[Problem requirements]: Emit the exact text of every line from the line with "scene.camera, scene.frame_end = cam, frame(seconds)" to the line with "scene.view_settings.keyframe_insert(path, frame=frame(t))", both ends included. No other output is expected.

[Information supplied]:
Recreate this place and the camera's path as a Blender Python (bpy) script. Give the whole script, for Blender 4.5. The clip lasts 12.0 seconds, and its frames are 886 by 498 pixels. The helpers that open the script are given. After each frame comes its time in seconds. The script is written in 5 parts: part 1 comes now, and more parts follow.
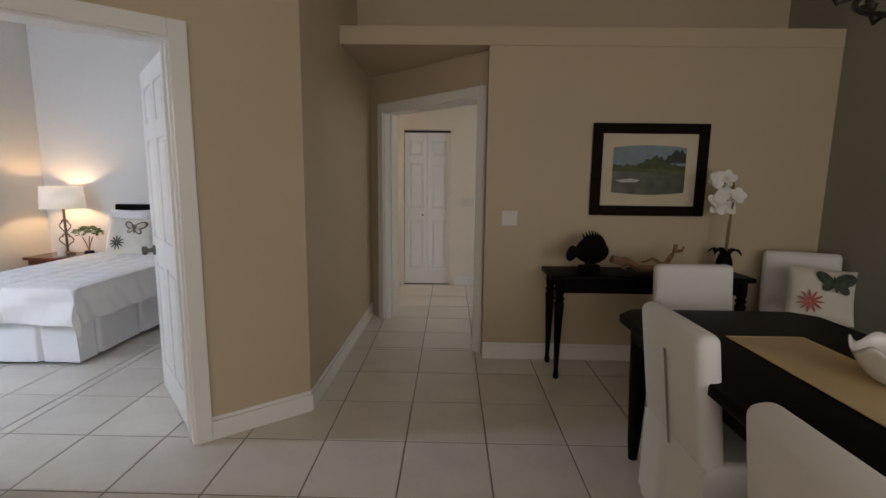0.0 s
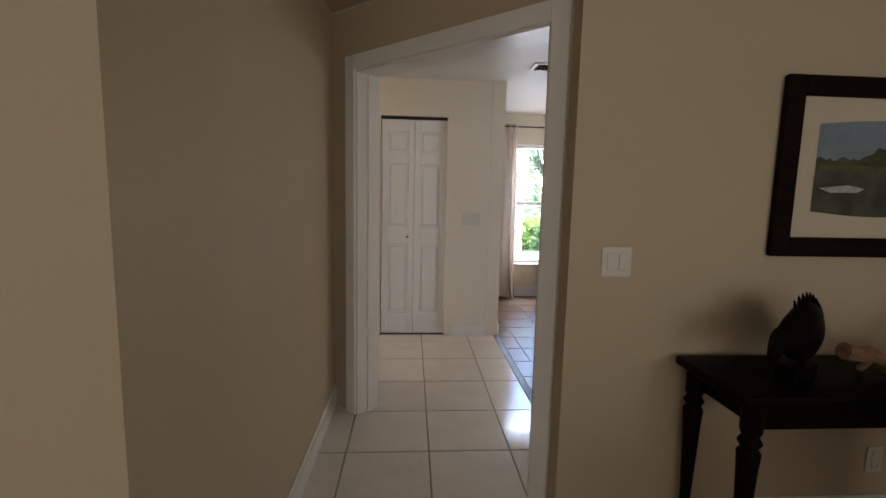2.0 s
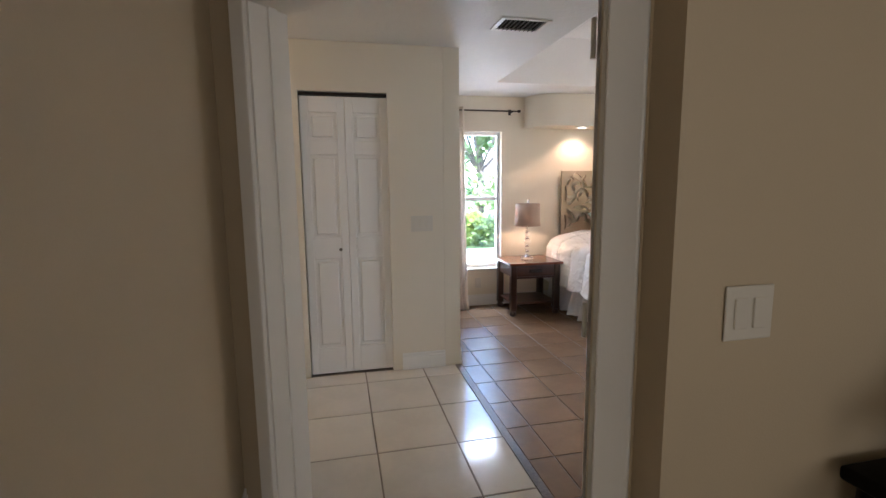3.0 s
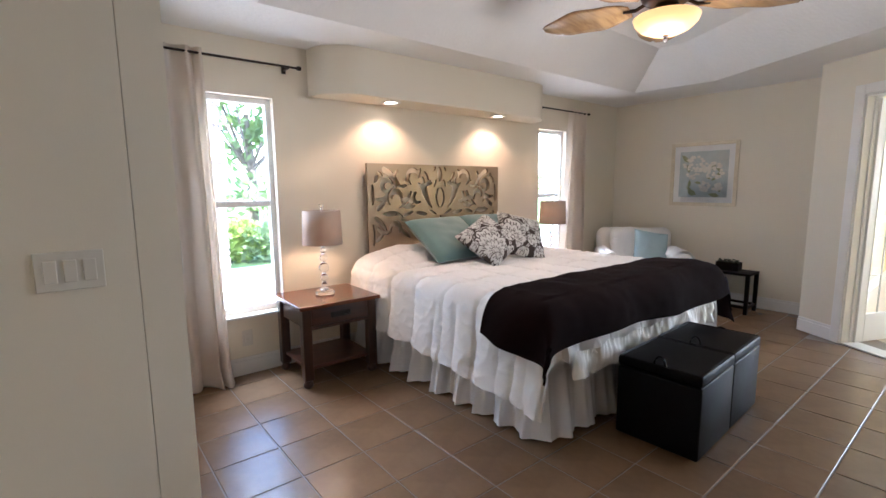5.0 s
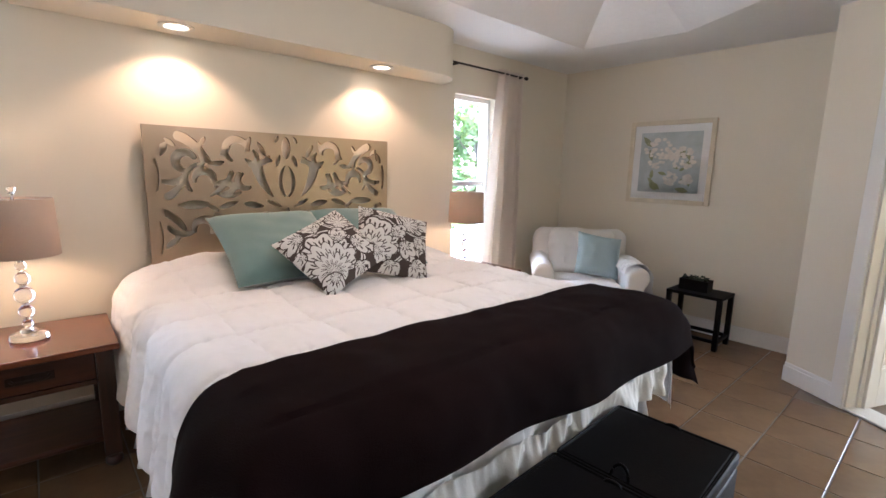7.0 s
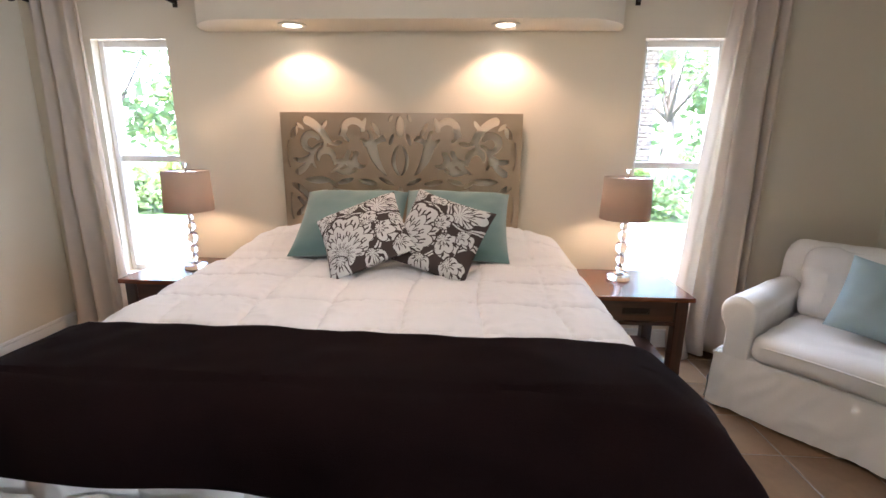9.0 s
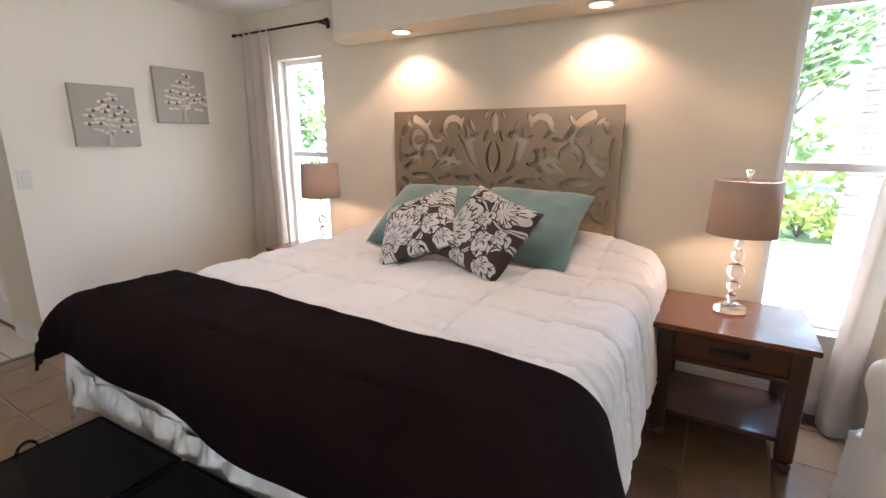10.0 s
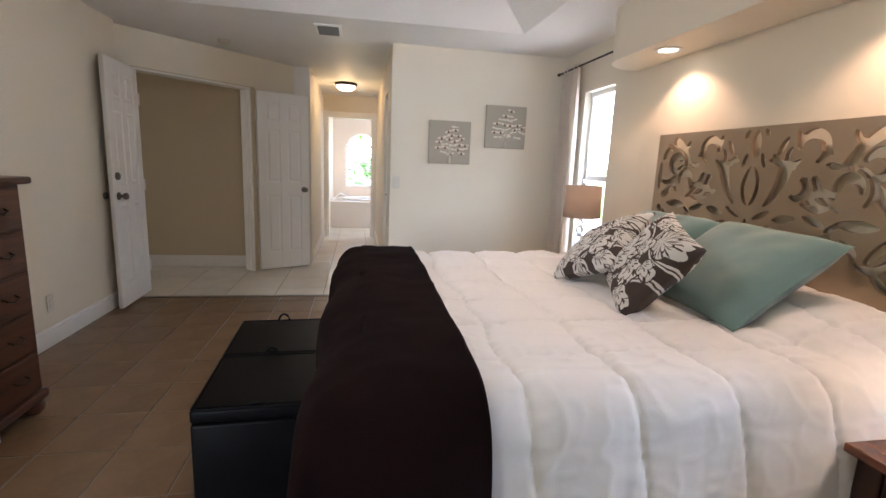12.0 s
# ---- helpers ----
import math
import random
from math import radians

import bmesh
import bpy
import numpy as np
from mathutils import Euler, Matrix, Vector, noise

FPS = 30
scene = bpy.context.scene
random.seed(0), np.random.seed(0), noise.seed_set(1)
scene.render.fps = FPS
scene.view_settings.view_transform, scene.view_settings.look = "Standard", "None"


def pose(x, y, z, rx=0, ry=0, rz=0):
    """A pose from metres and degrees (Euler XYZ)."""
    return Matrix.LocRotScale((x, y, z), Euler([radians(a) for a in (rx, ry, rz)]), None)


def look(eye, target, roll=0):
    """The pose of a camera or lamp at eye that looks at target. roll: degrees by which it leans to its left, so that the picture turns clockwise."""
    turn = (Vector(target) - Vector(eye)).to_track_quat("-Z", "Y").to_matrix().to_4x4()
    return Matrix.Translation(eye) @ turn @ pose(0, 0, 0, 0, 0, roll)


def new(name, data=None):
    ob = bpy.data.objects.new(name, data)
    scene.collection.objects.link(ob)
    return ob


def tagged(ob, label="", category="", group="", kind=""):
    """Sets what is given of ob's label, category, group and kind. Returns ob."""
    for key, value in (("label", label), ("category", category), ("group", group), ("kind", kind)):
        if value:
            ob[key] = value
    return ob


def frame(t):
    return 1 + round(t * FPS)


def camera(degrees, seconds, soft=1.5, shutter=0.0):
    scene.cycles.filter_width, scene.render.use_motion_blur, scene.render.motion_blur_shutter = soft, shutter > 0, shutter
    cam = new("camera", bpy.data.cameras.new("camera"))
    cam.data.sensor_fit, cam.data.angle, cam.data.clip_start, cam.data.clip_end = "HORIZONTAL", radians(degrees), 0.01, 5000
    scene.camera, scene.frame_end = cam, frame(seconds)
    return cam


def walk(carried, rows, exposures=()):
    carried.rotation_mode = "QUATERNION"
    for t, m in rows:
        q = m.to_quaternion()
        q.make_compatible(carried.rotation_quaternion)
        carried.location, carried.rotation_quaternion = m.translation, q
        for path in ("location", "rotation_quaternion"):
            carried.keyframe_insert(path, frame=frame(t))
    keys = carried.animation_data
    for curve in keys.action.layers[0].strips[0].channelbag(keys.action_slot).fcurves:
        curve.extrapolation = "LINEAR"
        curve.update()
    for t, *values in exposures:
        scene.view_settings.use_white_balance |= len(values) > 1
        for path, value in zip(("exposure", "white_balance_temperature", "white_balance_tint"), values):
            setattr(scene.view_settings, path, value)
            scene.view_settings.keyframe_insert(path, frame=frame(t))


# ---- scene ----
cam = camera(87.6, 12.0)
PATH = [
    (0, (-0.121, -0.526, 1.398), (-0.152, 1.452, 1.105), 0.7),
    (0.5, (-0.211, -0.13, 1.405), (-0.226, 1.85, 1.121), 0.7),
    (1, (-0.322, 0.342, 1.392), (-0.299, 2.324, 1.128), 0.9),
    (1.5, (-0.379, 0.806, 1.389), (-0.333, 2.788, 1.126), 1.1),
    (2, (-0.456, 1.306, 1.374), (-0.317, 3.286, 1.125), 1.3),
    (2.5, (-0.5, 1.74, 1.381), (-0.227, 3.705, 1.127), 1.0),
    (2.7, (-0.502, 1.933, 1.387), (-0.169, 3.888, 1.127), 0.2),
    (4.3, (-0.231, 3.382, 1.365), (0.723, 5.119, 1.099), 0.0),
    (4.5, (-0.159, 3.513, 1.351), (0.885, 5.199, 1.092), -0.1),
    (5, (0.105, 3.866, 1.35), (1.356, 5.403, 1.083), -0.5),
    (5.5, (0.393, 4.099, 1.357), (1.767, 5.523, 1.066), -0.5),
    (6, (0.758, 4.283, 1.354), (2.202, 5.633, 1.048), -0.2),
    (6.5, (1.152, 4.345, 1.348), (2.572, 5.716, 1.03), 0.4),
    (6.7, (1.32, 4.364, 1.335), (2.715, 5.761, 1.016), 0.8),
    (8.3, (2.744, 4.254, 1.405), (3.241, 6.142, 0.968), 1.7),
    (8.5, (2.865, 4.223, 1.393), (3.212, 6.143, 0.954), 1.4),
    (9, (3.268, 4.247, 1.403), (3.163, 6.188, 0.932), 0.6),
    (9.5, (3.703, 4.36, 1.344), (3.154, 6.231, 0.9), 0.3),
    (10, (4.085, 4.523, 1.365), (3.086, 6.192, 0.902), 0.1),
    (10.5, (4.348, 4.643, 1.347), (3.013, 6.061, 0.895), 1.0),
    (11, (4.584, 4.857, 1.361), (2.957, 5.933, 0.92), 1.0),
    (11.5, (4.746, 5.132, 1.348), (2.914, 5.824, 0.94), 1.4),
    (12, (4.862, 5.308, 1.294), (2.927, 5.669, 0.939), 2.4),
]
walk(cam, [(t, look(eye, target, roll)) for t, eye, target, roll in PATH], [(0, 4.56, 5600, 14), (1, 4.5, 5680, 14), (2.5, 4.64, 5580, 14), (4.5, 4.62, 5480, 14), (5.5, 4.72, 5450, 14), (6.5, 4.72, 5500, 15), (8.5, 4.62, 5600, 14), (10, 4.54, 5650, 15), (11.5, 4.52, 5780, 14), (12, 4.54, 5700, 14)])

# ---- world, sun, large lights ----
world = bpy.data.worlds.new("World")
scene.world = world
world.use_nodes = True
wn = world.node_tree
sky = wn.nodes.new("ShaderNodeTexSky")
sky.sky_type = "NISHITA"
sky.sun_disc = False
sky.sun_elevation = radians(62)
sky.sun_rotation = radians(200)
wn.nodes["Background"].inputs[1].default_value = 0.15
wn.links.new(sky.outputs[0], wn.nodes["Background"].inputs[0])


def lamp(name, kind, m, watts, color=(1, 1, 1), **opts):
    d = bpy.data.lights.new(name, kind)
    d.energy, d.color = watts, color
    for k, v in opts.items():
        if k == "size":
            d.shape, d.size, d.size_y = "RECTANGLE", v[0], v[1]
        elif k == "radius":
            d.shadow_soft_size = v
        elif k == "angle":
            d.angle = radians(v)
        elif k == "spot":
            d.spot_size, d.spot_blend = radians(v[0]), v[1]
    ob = new(name, d)
    ob.matrix_world = m
    return ob


lamp("sun", "SUN", look((0, 0, 30), (0 + 5, 0 + 14, 0)), 2.4, (1, 0.95, 0.86), angle=0.5)
# daylight of the sunroom and guest windows, which lie outside the view
lamp("sunroom_window_light", "AREA", look((8.86, 2.25, 1.27), (5.4, 3.4, 1.27)), 8.0, (0.93, 0.97, 1.0), size=(1.8, 1.75))
lamp("guest_window_light", "AREA", look((-4.9, 1.7, 1.5), (-2.5, 3.6, 0.9)), 9.5, (0.90, 0.95, 1.0), size=(1.2, 1.2))
# unseen fill lamps added behind the camera; the dining walls have no openings here
lamp("dining_patio_light", "AREA", look((2.35, -2.3, 1.45), (-0.6, 2.7, 1.0)), 1.7, (1.0, 0.83, 0.60), size=(1.8, 1.9))
lamp("dining_window_light", "AREA", look((-0.9, -3.85, 1.35), (-0.1, 2.5, 1.0)), 1.5, (1.0, 0.84, 0.61), size=(3.0, 2.1))
lamp("dining_side_window_light", "AREA", look((0.9, -3.4, 1.5), (1.3, 0.6, 0.6)), 0.45, (0.80, 0.91, 1.0), size=(1.0, 1.4))
# lamp panels added outside, above both bedroom windows, to strengthen their daylight
for x in (1.08, 4.56):
    lamp("sky_over_window", "AREA", look((x, 8.15, 2.85), (x + 0.3, 6.9, 0.9)), 11.0, (0.86, 0.93, 1.0), size=(1.6, 1.1))
# fill lamp added out of view inside the bath, apart from its arched window
lamp("bath_window_light", "AREA", look((-4.4, 6.6, 1.6), (-4.4, 5.0, 0.9)), 1.2, (1.0, 0.98, 0.96), size=(0.9, 1.0))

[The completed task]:
    scene.camera, scene.frame_end = cam, frame(seconds)
    return cam


def walk(carried, rows, exposures=()):
    carried.rotation_mode = "QUATERNION"
    for t, m in rows:
        q = m.to_quaternion()
        q.make_compatible(carried.rotation_quaternion)
        carried.location, carried.rotation_quaternion = m.translation, q
        for path in ("location", "rotation_quaternion"):
            carried.keyframe_insert(path, frame=frame(t))
    keys = carried.animation_data
    for curve in keys.action.layers[0].strips[0].channelbag(keys.action_slot).fcurves:
        curve.extrapolation = "LINEAR"
        curve.update()
    for t, *values in exposures:
        scene.view_settings.use_white_balance |= len(values) > 1
        for path, value in zip(("exposure", "white_balance_temperature", "white_balance_tint"), values):
            setattr(scene.view_settings, path, value)
            scene.view_settings.keyframe_insert(path, frame=frame(t))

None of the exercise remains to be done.